With the explosion in interest to adopt and integrate AI into core strategies, especially with Gen-AI sparking FOMO across different industries, AI services to fill capability and technical gaps will start to feel like any other managed service offerings. Existing AI service providers will evolve capabilities to offer Gen-AI-specific solutions, targeting specific functions and industries or to help organisations develop in-house capabilities. As with AI in general, these engagements will often occur through existing contracts — as companies find ways to maximise partnership value — such as consulting (McKinsey, Deloitte, BCG), system integration (IBM, TCS), managed services for MLOps (Microsoft) and for operators-specifically, through telco services (e.g., contact centre) or integrated cloud solutions.

AI Governance

Unlike traditional AI models, which perform better at one specific task, various general-purpose AI models now do much more. The downside to such versatility is that, for now, generative AI models can sometimes provide less accurate results, placing renewed attention on AI risk management.

AI governance is the final piece of the AI value chain meant to set proper AI guardrails for organisations and executives as they begin experimenting with AI outside of testing environments. Mature AI companies with leading research and deployment experience will attempt to set the tone over the commercial use of AI as governments try to understand and design a compliance framework around this technology together with the private sector, as the US Congress has tried to do with OpenAI’s CEO, Sam Altman.

AI governance is a nuanced topic – with security and compliance, monitoring and maintenance, feedback loop and iteration, as well as AI ethics and bias mitigation all requiring different solutions from both private and public players (e.g., IBM, Intel, Open AI, NIST) to ensure safe deployment and commercial use of AI, especially the generative kind.
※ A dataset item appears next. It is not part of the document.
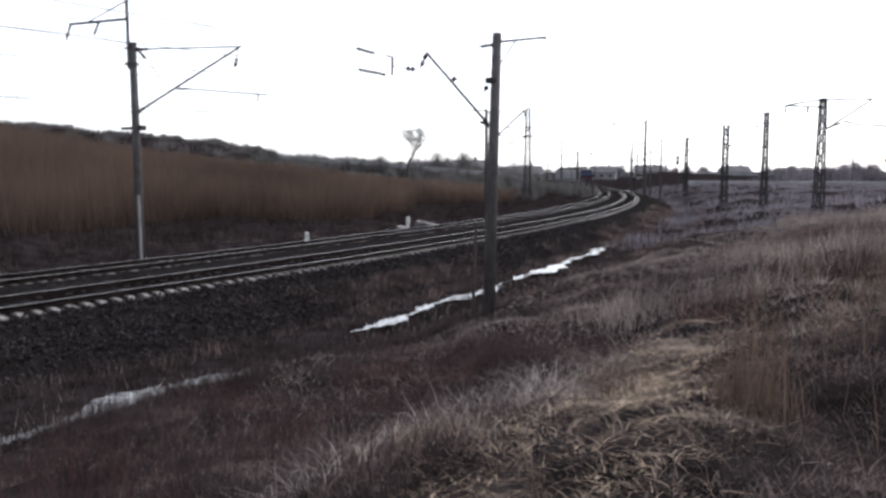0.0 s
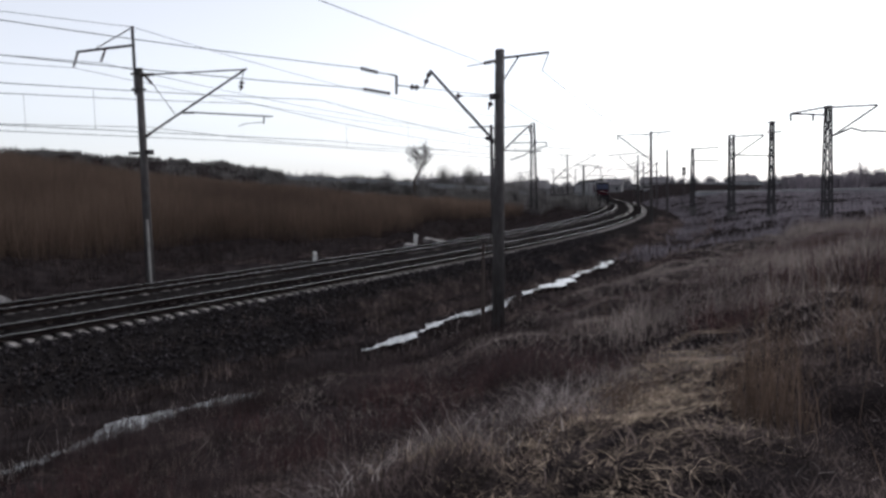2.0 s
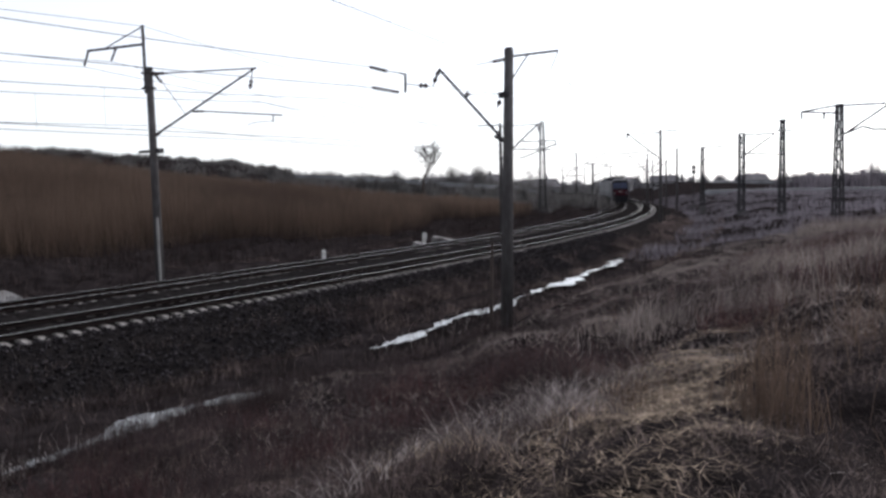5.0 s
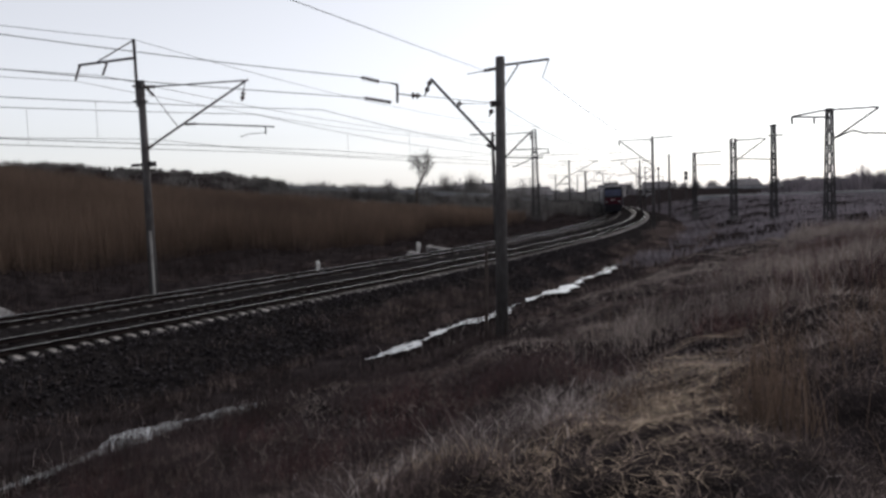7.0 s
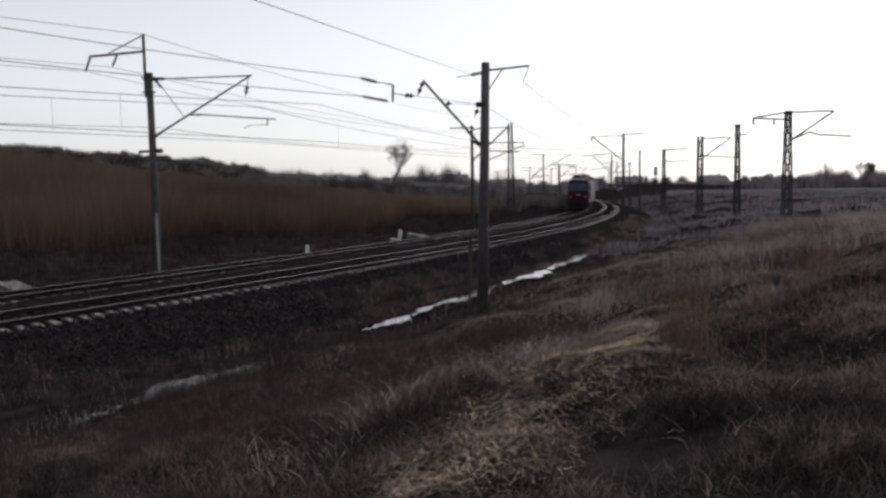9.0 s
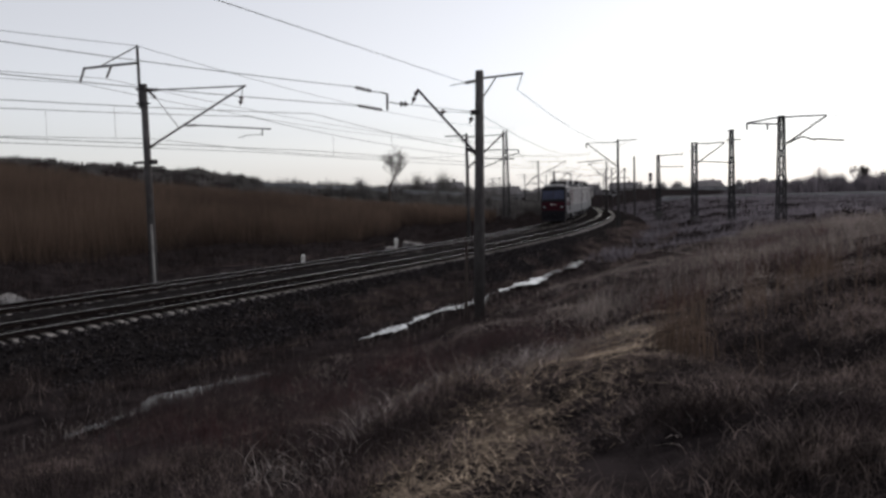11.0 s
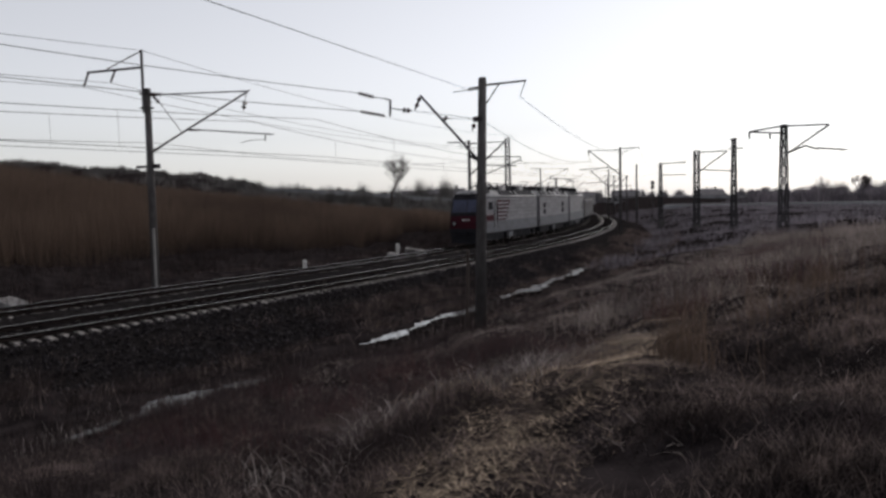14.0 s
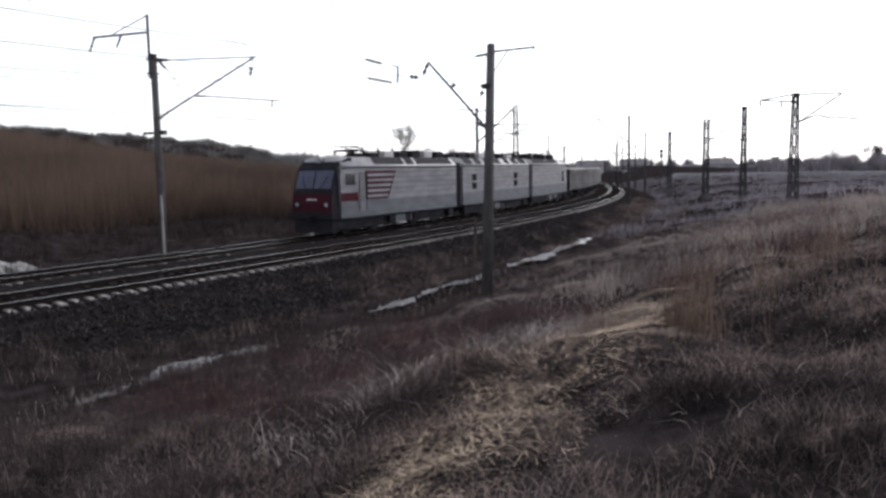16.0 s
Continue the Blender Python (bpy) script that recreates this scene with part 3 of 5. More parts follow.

Pick your battleground wisely

As the AI value chain continues to evolve with Gen-AI spurring innovations, it is safe to say that telcos should first aim to capture the relatively small but well-within-reach value-generation opportunities from AI-embedded products & services. Explore the existing technology stack and approach network and IT vendors about new capabilities they can offer to start creating some form of differentiation and build a competitive moat.

A close second place is AI applications, which are likely built on fine-tuning foundational models and industry-specific data to attract the most demand. This can easily be achieved through partnerships with ISVs to bring new solutions to the market. Telcos with greater data maturity can also explore product offerings in the model development and training category to better leverage and monetise existing assets with an AI expert partner.

With this breakdown, we hope telcos can carefully access the AI opportunity more clearly. In the weeks ahead, we will further dissect the AI landscape for telco opportunities and share best practices of how global telcos decide where to play in the evolving AI value chain.